A partir do exposto, se torna um desafio pensar novas aplicações para o glicerol e, uma alternativa apontada é a utilização do mesmo em células a combustível – dispositivos eletroquímicos que convertem energia química de uma reação diretamente em energia elétrica. As células a combustível são sistemas termodinâmicos espontâneos, o que significa que não precisam de energia externa para produzir eletricidade. O grande benefício aliado a este sistema é o baixo índice de emissão de poluentes ao ambiente com a produção de energia. Segundo estudos, em relação às células convencionais, o desempenho da célula a base de glicerol ainda é considerado baixo, no entanto existe a possibilidade de utilização em geradores auxiliares de eletricidade nas próprias indústrias de biodiesel, o que permitiria uma pequena economia de energia elétrica.

Uma outra linha de pesquisa que também vem gerando grandes frutos à área é a conversão microbiana de glicerol em produtos de maiores valores agregados, como a fermentação anaeróbica na formação de etanol e butanol. Contudo, uma grande aposta das pesquisas tem sido o emprego do glicerol na nutrição animal.
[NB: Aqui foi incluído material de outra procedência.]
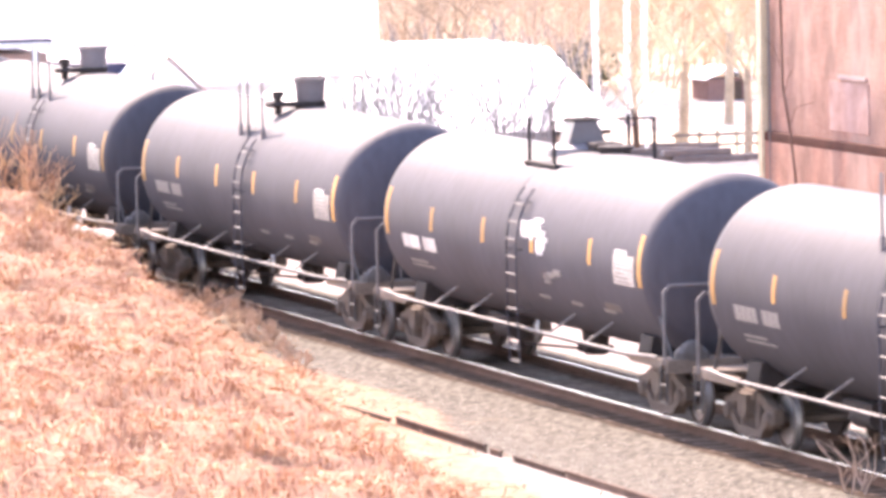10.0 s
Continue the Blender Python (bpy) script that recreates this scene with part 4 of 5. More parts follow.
M_PINK = material("pinkish_plaster", (0.39, 0.281, 0.25), 0.2, 0.6, 0.85)
M_WOOD = material("woodland_bark", (0.52, 0.415, 0.31), 0.35, 1.5, 0.9, 0.0, 14, 0.3, per_object=0.2)
M_BARK_PINK = material("pinkish_twigs", (0.45, 0.32, 0.25), 0.3, 2.0, 0.9)
M_CARRED = material("red_brown_boards", (0.20, 0.115, 0.10), 0.25, 2.0, 0.7)
M_EVERGREEN = material("evergreen_leaves", (0.07, 0.078, 0.047), 0.4, 3.0, 0.8)
M_SHRUBWOOD = material("weathered_timber", (0.172, 0.156, 0.148), 0.3, 2.0, 0.9)
M_PLASTER = material("stained_pale_plaster", (0.36, 0.19, 0.145), 0.35, 1.6, 0.9, second=(0.43, 0.29, 0.25))
M_LEDGE = material("sooty_brick_ledge", (0.09, 0.04, 0.03), 0.4, 1.2, 0.9)
M_VINE = material("brown_sapling_bark", (0.17, 0.10, 0.075), 0.3, 2.0, 0.9)
M_WALL = brick_material()
brick = thing("brick_building", "tall weathered red brick building with a stone ledge", "building", kind="structure")
part("wall", Kit().box((-55, 31.8, 5.2), (70, 21.0, 12.2)), M_WALL, brick)
part("ledge", Kit().box((-55, 21.26, 1.08), (70.1, 0.14, 0.24), b=0.02), M_LEDGE, brick, "dark projecting brick ledge")
part("plinth", Kit().box((-55, 21.24, 0.1), (70.06, 0.1, 1.7), b=0.02), M_WALL, brick)
part("corner_strip", Kit().box((-90.0, 21.22, 5.2), (0.30, 0.2, 12.2), b=0.03), M_BARK, brick, "pale corner board")
part("drain_pipe", Kit().cyl((-89.45, 21.2, -0.7), (-89.45, 21.2, 11), 0.04, n=8), M_SHRUBWOOD, brick, "thin grey drain pipe")
part("blocked_window", Kit().box((-84.0, 21.3, 2.05), (2.7, 0.06, 1.25), b=0.01), M_PLASTER, brick, "blocked window with pale stained plaster")
part("blocked_window", Kit().box((-76.5, 21.3, 2.05), (2.7, 0.06, 1.25), b=0.01), M_PLASTER, brick, "blocked window with pale stained plaster")
part("sill", Kit().box((-83.7, 21.27, 2.78), (1.9, 0.08, 0.11), b=0.01), M_PINK, brick, "pale stone lintel")
part("parapet", Kit().box((-55, 31.8, 11.4), (70.4, 21.4, 0.25), b=0.03), M_POLE, brick)

shed = thing("white_roofed_shed", "low building under a broad white hipped roof", "shed", kind="structure")
part("wall", Kit().add([(-96, 11.4, -0.72), (-78.3, 7.0, -0.72), (-78.3, 12.4, -0.72), (-96, 16.0, -0.72), (-96, 11.4, 2.13), (-78.3, 7.0, 2.13), (-78.3, 12.4, 2.13), (-96, 16.0, 2.13)], [(0, 1, 5, 4), (1, 2, 6, 5), (2, 3, 7, 6), (3, 0, 4, 7), (4, 5, 6, 7), (3, 2, 1, 0)]), M_PINK, shed, smooth=0)
part("roof", Kit().add([(-99.5, 10.6, 2.1), (-77.6, 6.2, 2.12), (-77.6, 13.27, 2.14), (-99.5, 17.4, 2.1), (-97.0, 12.6, 3.46), (-90.6, 11.4, 3.46), (-90.6, 15.72, 3.46), (-97.0, 15.95, 3.46)], [(0, 1, 5, 4), (1, 2, 6, 5), (2, 3, 7, 6), (3, 0, 4, 7), (4, 5, 6, 7), (3, 2, 1, 0)]), M_WHITE_ROOF, shed, "bright white metal roof", smooth=0)
part("fascia", Kit().box((-77.57, 9.56, 2.07), (0.06, 6.7, 0.12)), M_BARK_DARK, shed, "brown fascia board")

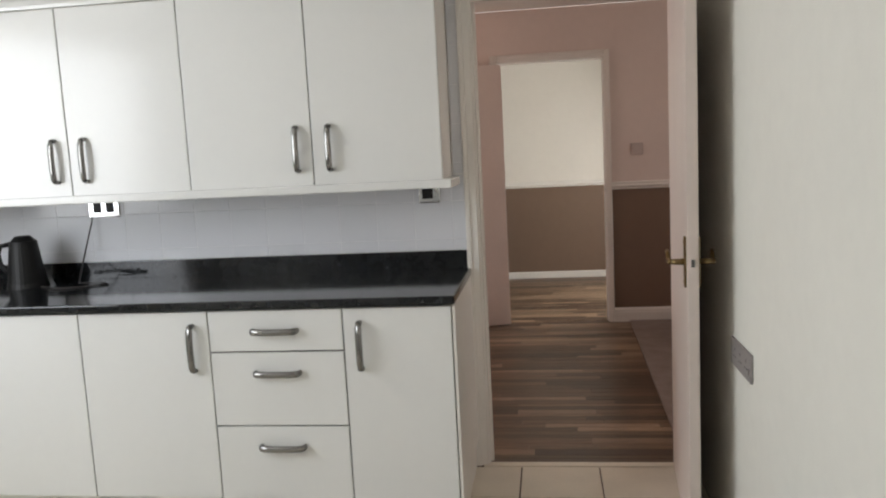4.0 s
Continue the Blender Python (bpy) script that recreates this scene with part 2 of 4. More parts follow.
M["lid"] = glass("smoked_acrylic_lid", (0.97, 0.94, 0.93), 0.0, 0.93, 0.09)
M["glass"] = glass("clear_glass", (0.95, 1, 0.98))

# ---- mesh helpers ----


def bx(bm, x0, y0, z0, x1, y1, z1, bevel=0.0, seg=2):
    r = bmesh.ops.create_cube(bm, size=1.0, matrix=Matrix.Translation(((x0 + x1) / 2, (y0 + y1) / 2, (z0 + z1) / 2)) @ Matrix.Diagonal((abs(x1 - x0), abs(y1 - y0), abs(z1 - z0), 1)))
    if bevel:
        ed = list({e for v in r["verts"] for e in v.link_edges})
        bmesh.ops.bevel(bm, geom=ed, offset=bevel, segments=seg, affect="EDGES", profile=0.6)
    return bm


def box(x0, y0, z0, x1, y1, z1, bevel=0.0, seg=2):
    return bx(bmesh.new(), x0, y0, z0, x1, y1, z1, bevel, seg)


def cyl(bm, p0, p1, r0, r1=None, seg=20):
    p0, p1 = Vector(p0), Vector(p1)
    d = p1 - p0
    m = Matrix.Translation((p0 + p1) / 2) @ d.to_track_quat("Z", "Y").to_matrix().to_4x4()
    bmesh.ops.create_cone(bm, cap_ends=True, segments=seg, radius1=r0, radius2=r0 if r1 is None else r1, depth=d.length, matrix=m)
    return bm


def tube(bm, pts, r, seg=10):
    """A round bar along a run of points; r is one radius or one for each point."""
    pts = [Vector(p) for p in pts]
    rs = r if isinstance(r, (list, tuple)) else [r] * len(pts)
    rings = []
    for i, p in enumerate(pts):
        d = (pts[min(i + 1, len(pts) - 1)] - pts[max(i - 1, 0)]).normalized()
        up = Vector((0, 0, 1)) if abs(d.z) < 0.9 else Vector((1, 0, 0))
        a = d.cross(up).normalized()
        b = d.cross(a).normalized()
        rings.append([bm.verts.new(p + rs[i] * (math.cos(k * 2 * math.pi / seg) * a + math.sin(k * 2 * math.pi / seg) * b)) for k in range(seg)])
    for r0, r1 in zip(rings, rings[1:]):
        for k in range(seg):
            bm.faces.new((r0[k], r0[(k + 1) % seg], r1[(k + 1) % seg], r1[k]))
    bm.faces.new(rings[0][::-1])
    bm.faces.new(rings[-1])
    return bm


def sweep(bm, profile, x0, x1):
    """A moulding: a closed outline of (depth, height) pairs drawn from x0 to x1, depth towards -y."""
    a = [bm.verts.new((x0, -d, h)) for d, h in profile]
    b = [bm.verts.new((x1, -d, h)) for d, h in profile]
    n = len(profile)
    for k in range(n):
        bm.faces.new((a[k], a[(k + 1) % n], b[(k + 1) % n], b[k]))
    bm.faces.new(a[::-1])
    bm.faces.new(b)
    return bm


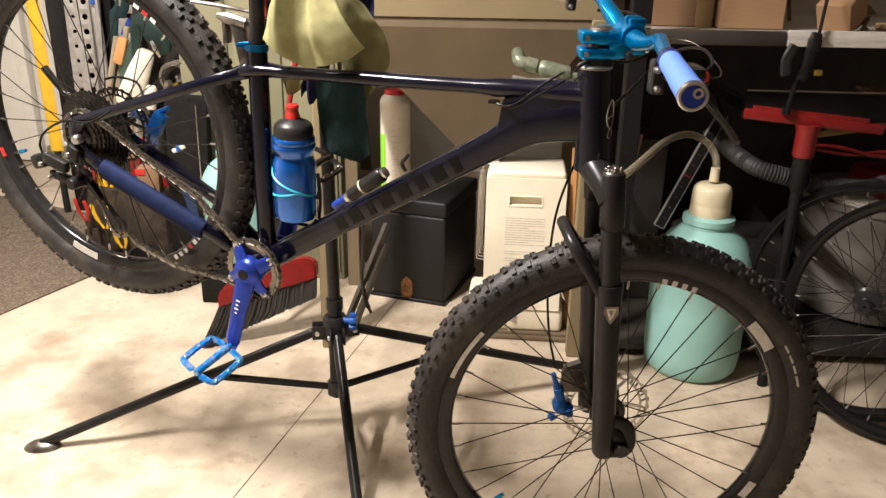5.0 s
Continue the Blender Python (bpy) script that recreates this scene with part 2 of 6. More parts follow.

A pedido dos leitores, buscamos ampliar o horizonte desta discussão e daremos ênfase ao uso do glicerol na nutrição animal. Para isso contamos com a contribuição do zootecnista Leonardo de Freitas, mestrando em Nutrição e Produção de Monogástricos (Frango de Corte) da Escola Superior de Agricultura “Luiz de Queiroz” – USP. 
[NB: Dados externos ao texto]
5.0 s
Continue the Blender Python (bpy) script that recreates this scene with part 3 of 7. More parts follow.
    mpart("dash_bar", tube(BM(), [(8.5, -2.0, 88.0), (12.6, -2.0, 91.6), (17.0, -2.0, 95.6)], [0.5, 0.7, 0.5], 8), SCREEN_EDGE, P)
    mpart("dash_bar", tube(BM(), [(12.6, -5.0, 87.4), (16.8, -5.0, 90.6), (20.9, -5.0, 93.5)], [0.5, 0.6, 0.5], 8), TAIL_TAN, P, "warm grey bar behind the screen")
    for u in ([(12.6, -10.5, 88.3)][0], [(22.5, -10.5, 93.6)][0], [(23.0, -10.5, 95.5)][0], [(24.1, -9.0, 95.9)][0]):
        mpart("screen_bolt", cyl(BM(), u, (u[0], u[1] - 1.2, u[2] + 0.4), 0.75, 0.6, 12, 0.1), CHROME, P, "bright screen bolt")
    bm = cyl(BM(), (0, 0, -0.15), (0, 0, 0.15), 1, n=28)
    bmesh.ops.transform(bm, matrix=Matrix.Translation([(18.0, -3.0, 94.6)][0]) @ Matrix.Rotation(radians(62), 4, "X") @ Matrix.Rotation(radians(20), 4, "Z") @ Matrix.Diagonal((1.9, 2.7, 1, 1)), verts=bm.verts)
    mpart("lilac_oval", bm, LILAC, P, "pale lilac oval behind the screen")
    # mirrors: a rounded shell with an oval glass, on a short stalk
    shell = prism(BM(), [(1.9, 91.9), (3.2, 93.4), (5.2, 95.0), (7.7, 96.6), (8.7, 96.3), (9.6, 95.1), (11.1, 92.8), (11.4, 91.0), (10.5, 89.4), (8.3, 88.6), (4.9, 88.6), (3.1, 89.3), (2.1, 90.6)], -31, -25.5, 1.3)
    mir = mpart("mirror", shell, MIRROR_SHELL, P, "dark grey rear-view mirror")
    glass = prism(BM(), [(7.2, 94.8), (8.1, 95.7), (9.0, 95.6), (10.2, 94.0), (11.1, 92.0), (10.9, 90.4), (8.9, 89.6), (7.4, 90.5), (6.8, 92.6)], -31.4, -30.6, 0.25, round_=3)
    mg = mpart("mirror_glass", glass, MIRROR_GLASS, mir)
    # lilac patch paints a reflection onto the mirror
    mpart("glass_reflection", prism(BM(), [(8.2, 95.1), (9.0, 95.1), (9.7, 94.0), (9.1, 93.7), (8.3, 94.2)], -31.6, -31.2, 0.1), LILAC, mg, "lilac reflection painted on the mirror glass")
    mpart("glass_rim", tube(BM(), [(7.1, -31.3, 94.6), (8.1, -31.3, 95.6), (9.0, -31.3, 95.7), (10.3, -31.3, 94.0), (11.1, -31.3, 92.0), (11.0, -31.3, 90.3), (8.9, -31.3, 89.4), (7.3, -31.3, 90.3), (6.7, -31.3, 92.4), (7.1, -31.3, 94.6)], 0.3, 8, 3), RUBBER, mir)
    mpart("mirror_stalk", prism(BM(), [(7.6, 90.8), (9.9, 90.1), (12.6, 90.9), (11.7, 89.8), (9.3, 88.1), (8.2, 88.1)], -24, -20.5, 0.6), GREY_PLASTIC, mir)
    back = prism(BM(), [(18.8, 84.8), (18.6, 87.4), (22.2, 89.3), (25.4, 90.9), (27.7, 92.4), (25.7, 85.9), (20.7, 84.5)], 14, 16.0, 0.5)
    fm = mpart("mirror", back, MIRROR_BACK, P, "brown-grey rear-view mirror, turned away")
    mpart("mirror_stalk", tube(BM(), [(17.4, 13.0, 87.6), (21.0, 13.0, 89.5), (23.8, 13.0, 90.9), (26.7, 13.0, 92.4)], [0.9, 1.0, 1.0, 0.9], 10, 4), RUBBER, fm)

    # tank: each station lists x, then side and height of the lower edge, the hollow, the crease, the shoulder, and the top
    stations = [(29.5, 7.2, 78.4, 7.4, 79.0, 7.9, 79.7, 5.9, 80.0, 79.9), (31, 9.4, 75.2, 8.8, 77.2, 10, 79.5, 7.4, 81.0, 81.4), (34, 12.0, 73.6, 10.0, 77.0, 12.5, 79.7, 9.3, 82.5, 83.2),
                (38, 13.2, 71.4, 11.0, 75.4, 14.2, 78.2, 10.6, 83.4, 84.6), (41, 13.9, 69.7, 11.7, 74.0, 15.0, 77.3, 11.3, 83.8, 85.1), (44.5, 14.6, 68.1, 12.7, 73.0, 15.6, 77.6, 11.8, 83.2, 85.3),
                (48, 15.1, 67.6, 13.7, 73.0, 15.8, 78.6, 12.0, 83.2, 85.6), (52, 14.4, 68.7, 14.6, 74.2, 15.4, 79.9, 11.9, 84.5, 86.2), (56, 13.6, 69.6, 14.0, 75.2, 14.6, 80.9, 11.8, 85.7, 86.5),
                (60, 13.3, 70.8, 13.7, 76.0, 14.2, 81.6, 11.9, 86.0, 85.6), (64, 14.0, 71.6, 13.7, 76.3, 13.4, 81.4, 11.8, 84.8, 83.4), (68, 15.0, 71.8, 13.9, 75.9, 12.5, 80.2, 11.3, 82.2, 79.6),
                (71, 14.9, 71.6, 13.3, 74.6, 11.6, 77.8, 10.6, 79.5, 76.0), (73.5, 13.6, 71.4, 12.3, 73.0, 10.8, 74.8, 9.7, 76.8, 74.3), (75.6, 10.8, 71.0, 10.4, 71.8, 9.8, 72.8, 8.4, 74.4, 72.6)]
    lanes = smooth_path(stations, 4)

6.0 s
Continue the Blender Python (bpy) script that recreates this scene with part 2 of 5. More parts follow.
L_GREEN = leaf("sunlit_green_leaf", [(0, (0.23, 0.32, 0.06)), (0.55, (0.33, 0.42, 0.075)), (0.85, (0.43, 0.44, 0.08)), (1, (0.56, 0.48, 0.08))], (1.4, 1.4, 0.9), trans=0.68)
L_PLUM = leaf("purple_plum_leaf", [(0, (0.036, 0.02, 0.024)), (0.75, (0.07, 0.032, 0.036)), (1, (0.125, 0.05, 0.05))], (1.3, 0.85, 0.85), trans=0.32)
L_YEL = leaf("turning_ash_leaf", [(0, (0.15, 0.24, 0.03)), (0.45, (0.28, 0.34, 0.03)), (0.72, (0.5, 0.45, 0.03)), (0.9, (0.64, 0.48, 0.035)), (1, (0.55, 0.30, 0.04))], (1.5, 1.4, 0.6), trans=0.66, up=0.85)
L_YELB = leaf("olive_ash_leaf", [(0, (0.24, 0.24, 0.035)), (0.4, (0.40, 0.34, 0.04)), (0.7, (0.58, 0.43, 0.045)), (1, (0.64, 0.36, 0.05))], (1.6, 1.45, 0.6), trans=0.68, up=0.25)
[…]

O Glicerol na Nutrição Animal 

A produção agroindustrial no Brasil representa uma parcela significativa do Produto Interno Bruto e nesta participação a indústria avícola ocupa lugar de destaque, gerando riquezas e realizando um papel social importante na produção de alimentos e geração de empregos.

A cadeia produtiva mundial de frangos de corte tem-se modernizado como consequência do melhoramento genético e dos avanços na área de nutrição, sanidade e manejo das aves. Os objetivos de tais avanços, de modo geral, são redução de custos e aumento da produtividade, com o intuito de não perder competitividade em nível mundial.

Entre os vários aspectos importantes na produção avícola, a nutrição desempenha importante papel, que abrange desde a formulação de dietas que visam atender as exigências nutricionais, como a busca pelo incremento no aproveitamento dos nutrientes presentes nos alimentos formulados, em geral, a base de milho e soja (ARAUJO et al., 2007).

Assim, o dinamismo da nutrição animal busca novas estratégias para melhorar a digestibilidade dos alimentos e proporcionar condições que favoreçam a expressão do máximo potencial genético das aves, sem acréscimos aos custos de produção.

Considerando que a alimentação representa a maior parte dos custos na produção avícola, medidas que visem reduzi-los podem significar lucro para o setor. Assim, é dentro deste contexto que as pesquisas envolvendo a utilização de alimentos alternativos, com destaque para os subprodutos ou resíduos, resultantes do processamento industrial de produtos agrícolas. Atualmente, além das pesquisas do ramo agropecuário, estudos sobre o emprego de fontes renováveis de energia têm sido intensificados. Entre as fontes renováveis, tem recebido grande atenção o biodiesel (Melo et al., 2006).

Com o crescimento da produção brasileira de biodiesel, vem aumentando o interesse pela utilização da glicerina na alimentação animal. Isto se deve ao fato de a glicerina conter alta energia e haver possibilidade de inclusão em rações como ingrediente energético. 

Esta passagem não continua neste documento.